Si tratta di un segnale chiaro che le famiglie stanno utilizzando debito a breve e ad alto costo per compensare la perdita di potere d’acquisto.
Carte di credito e prestiti auto, essendo non garantiti o con collaterale deperibile, sono i primi segmenti a riflettere stress sistemico e segnali di credit tightening.
Il Maturity Wall 2026 e il rischio di contagio nel debito corporate e CRE
Il rifinanziamento del debito corporate e immobiliare commerciale rappresenta la principale minaccia per la stabilità creditizia del 2026.
Molti prestiti CRE originati a tassi del 3,9% dovranno essere rinnovati a tassi vicini al 6,6%, con un aumento medio di 270 punti base.
Per le società Investment Grade, il costo del funding in scadenza nel 2026 crescerà di circa 150 punti base, mentre per il debito High Yield (categorie ‘CCC’/‘C’) si parla di un volume in scadenza di 79,2 miliardi di dollari.
L’espansione dello spread di rischio amplifica il peso del debito, soprattutto per i mutuatari vulnerabili.
Senza nuovi afflussi di capitale, molti emittenti rischiano un default tecnico, accelerando la spirale del credit crunch.
La quantità di debito “junk” in scadenza nel 2026 è già più che raddoppiata rispetto a quella del 2025, segnalando un’area di rischio crescente.
Da Credit Squeeze a Credit Crunch: il punto di non ritorno
Secondo i dati del Senior Loan Officer Opinion Survey (SLOOS) del Q2 2025, gli standard di prestito bancari sono ai livelli più restrittivi dal 2008.
Ciò indica che gli Stati Uniti si trovano già in una fase di credit squeeze estremo: la contrazione dell’offerta di credito è generalizzata, ma non ancora bloccata.
Il passaggio verso un vero credit crunch avverrà quando la fiducia sistemica si incrinerà — bastano pochi default di peso nel Commercial Real Estate o nel corporate high yield per innescare un effetto domino.
Il peggioramento del mercato del lavoro, combinato con l’aumento della morosità sui prestiti al consumo, rafforzerà la prudenza bancaria.
Questo effetto moltiplicatore ridurrà ulteriormente l’offerta di credito e aumenterà la probabilità di recessione da contrazione finanziaria.

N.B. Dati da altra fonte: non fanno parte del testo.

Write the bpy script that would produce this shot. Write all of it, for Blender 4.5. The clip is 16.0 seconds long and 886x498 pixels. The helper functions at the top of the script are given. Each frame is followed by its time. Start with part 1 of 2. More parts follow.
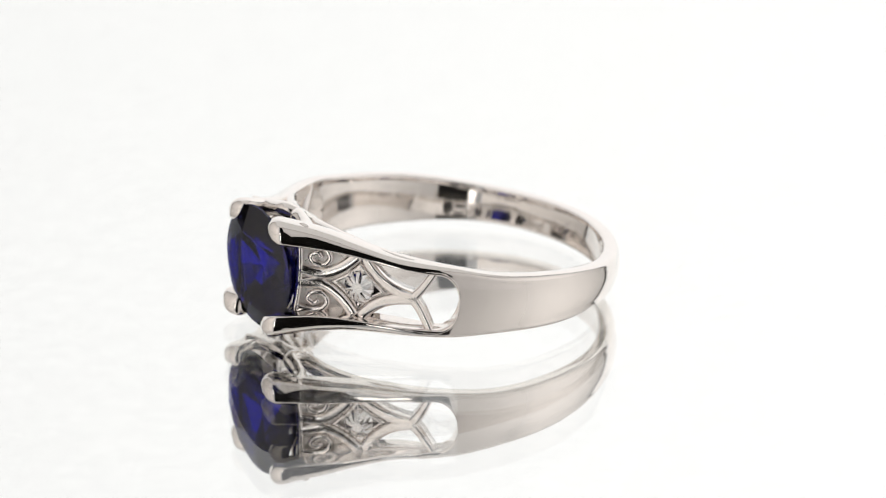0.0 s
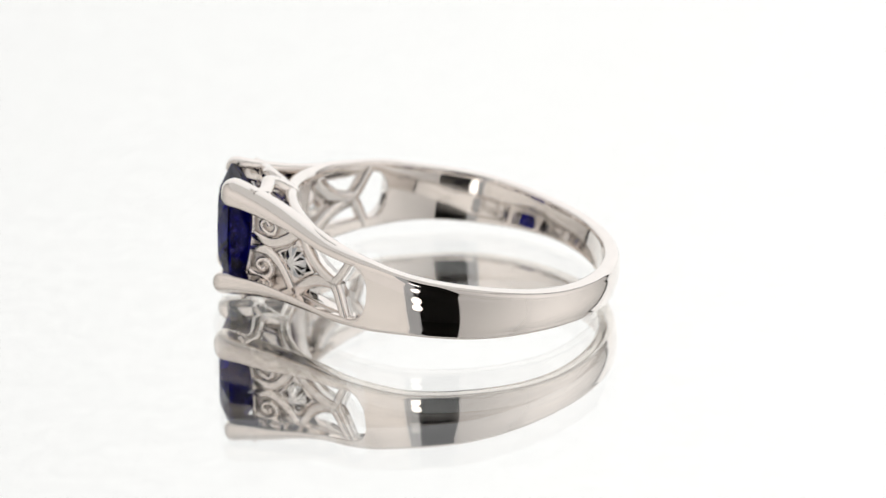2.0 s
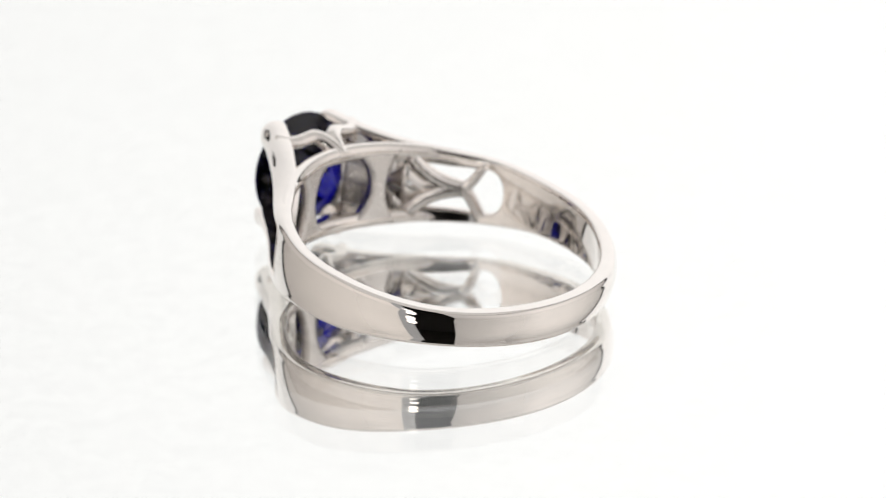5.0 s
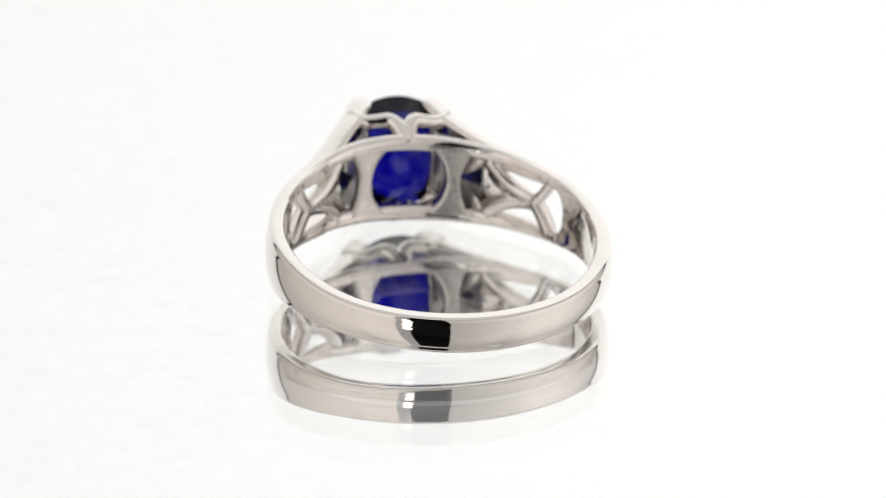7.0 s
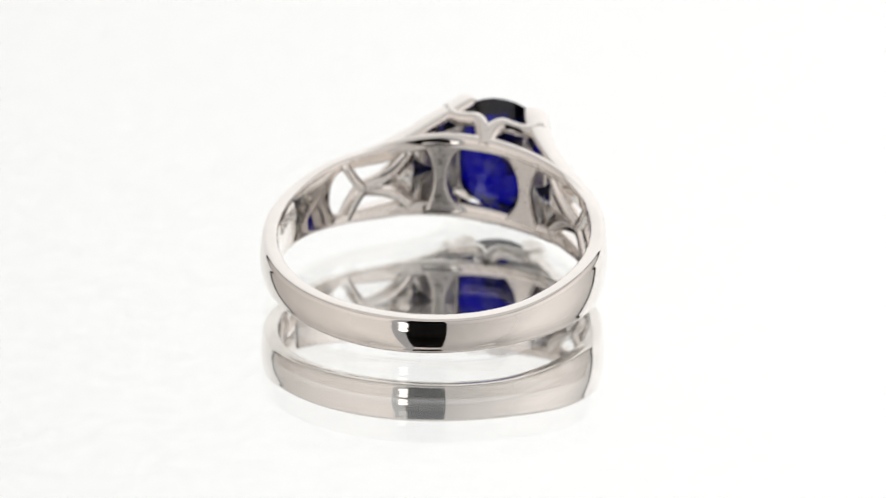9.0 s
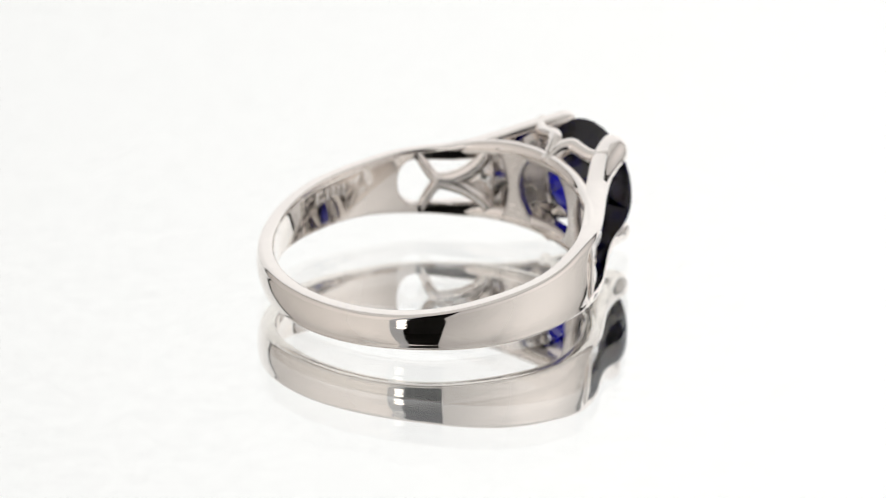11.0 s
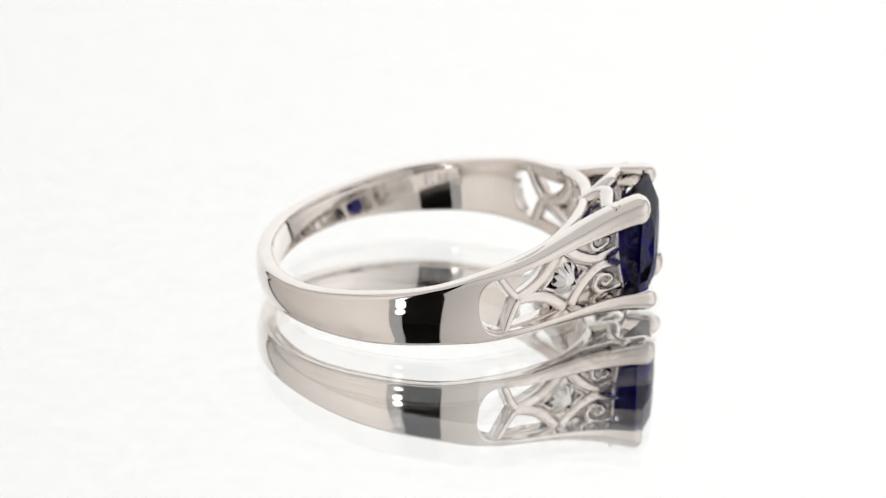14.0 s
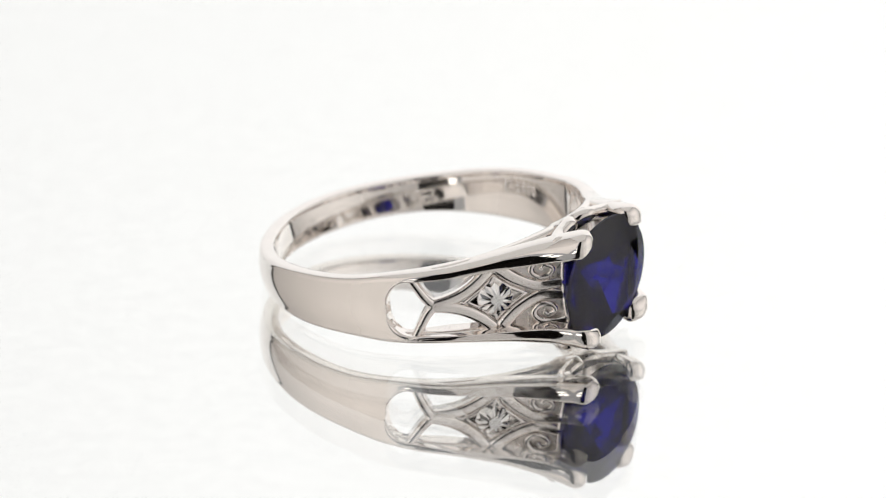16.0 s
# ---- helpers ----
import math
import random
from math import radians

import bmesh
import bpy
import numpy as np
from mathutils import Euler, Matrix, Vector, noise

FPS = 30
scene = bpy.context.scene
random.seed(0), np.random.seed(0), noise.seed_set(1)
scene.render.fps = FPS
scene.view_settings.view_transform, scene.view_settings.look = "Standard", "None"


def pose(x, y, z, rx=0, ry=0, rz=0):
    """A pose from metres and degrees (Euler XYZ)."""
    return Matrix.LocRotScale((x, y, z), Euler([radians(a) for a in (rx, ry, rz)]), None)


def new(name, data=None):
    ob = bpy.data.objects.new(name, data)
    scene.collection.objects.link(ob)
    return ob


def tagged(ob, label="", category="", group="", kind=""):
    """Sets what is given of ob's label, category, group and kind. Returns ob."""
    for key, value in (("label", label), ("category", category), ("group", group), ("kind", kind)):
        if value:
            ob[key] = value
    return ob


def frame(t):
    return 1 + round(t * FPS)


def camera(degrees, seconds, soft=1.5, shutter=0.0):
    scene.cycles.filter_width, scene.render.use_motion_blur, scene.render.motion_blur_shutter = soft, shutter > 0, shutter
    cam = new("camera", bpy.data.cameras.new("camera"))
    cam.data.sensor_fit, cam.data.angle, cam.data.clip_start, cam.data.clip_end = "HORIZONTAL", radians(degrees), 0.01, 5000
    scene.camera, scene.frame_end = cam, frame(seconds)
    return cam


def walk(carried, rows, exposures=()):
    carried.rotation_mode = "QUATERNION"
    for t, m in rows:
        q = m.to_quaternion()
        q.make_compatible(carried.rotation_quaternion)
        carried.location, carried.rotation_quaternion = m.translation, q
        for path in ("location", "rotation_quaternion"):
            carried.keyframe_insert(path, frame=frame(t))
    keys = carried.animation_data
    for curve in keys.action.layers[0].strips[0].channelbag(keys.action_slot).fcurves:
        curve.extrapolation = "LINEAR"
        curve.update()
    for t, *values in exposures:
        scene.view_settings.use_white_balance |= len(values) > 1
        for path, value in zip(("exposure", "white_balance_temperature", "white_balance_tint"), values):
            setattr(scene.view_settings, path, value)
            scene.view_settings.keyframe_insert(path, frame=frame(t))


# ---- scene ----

Prospettive e probabilità di crisi: il rischio sistemico non ha ancora toccato il picco
L’analisi complessiva suggerisce che il rischio di credit crunch nel 2026 è concreto, anche se non ancora preponderante.
Il consenso tra gli analisti di J.P. Morgan, IMF e Goldman Sachs colloca la probabilità di una recessione profonda attorno al 40%, ma la contrazione del credito resta il principale rischio di downside per l’economia americana.
La Fed si trova intrappolata nel suo dual mandate: tagliare i tassi troppo tardi per evitare una crisi occupazionale significherebbe arrivare al 2026 con un sistema bancario indebolito, mentre l’aumento degli spread di rischio neutralizzerebbe in gran parte i benefici di eventuali tagli.
In un contesto di refinancing stress, credit tightening e consumatori fragili, il 2026 rischia di diventare l’anno in cui il “Muro delle Scadenze” metterà definitivamente alla prova la solvibilità del sistema finanziario americano.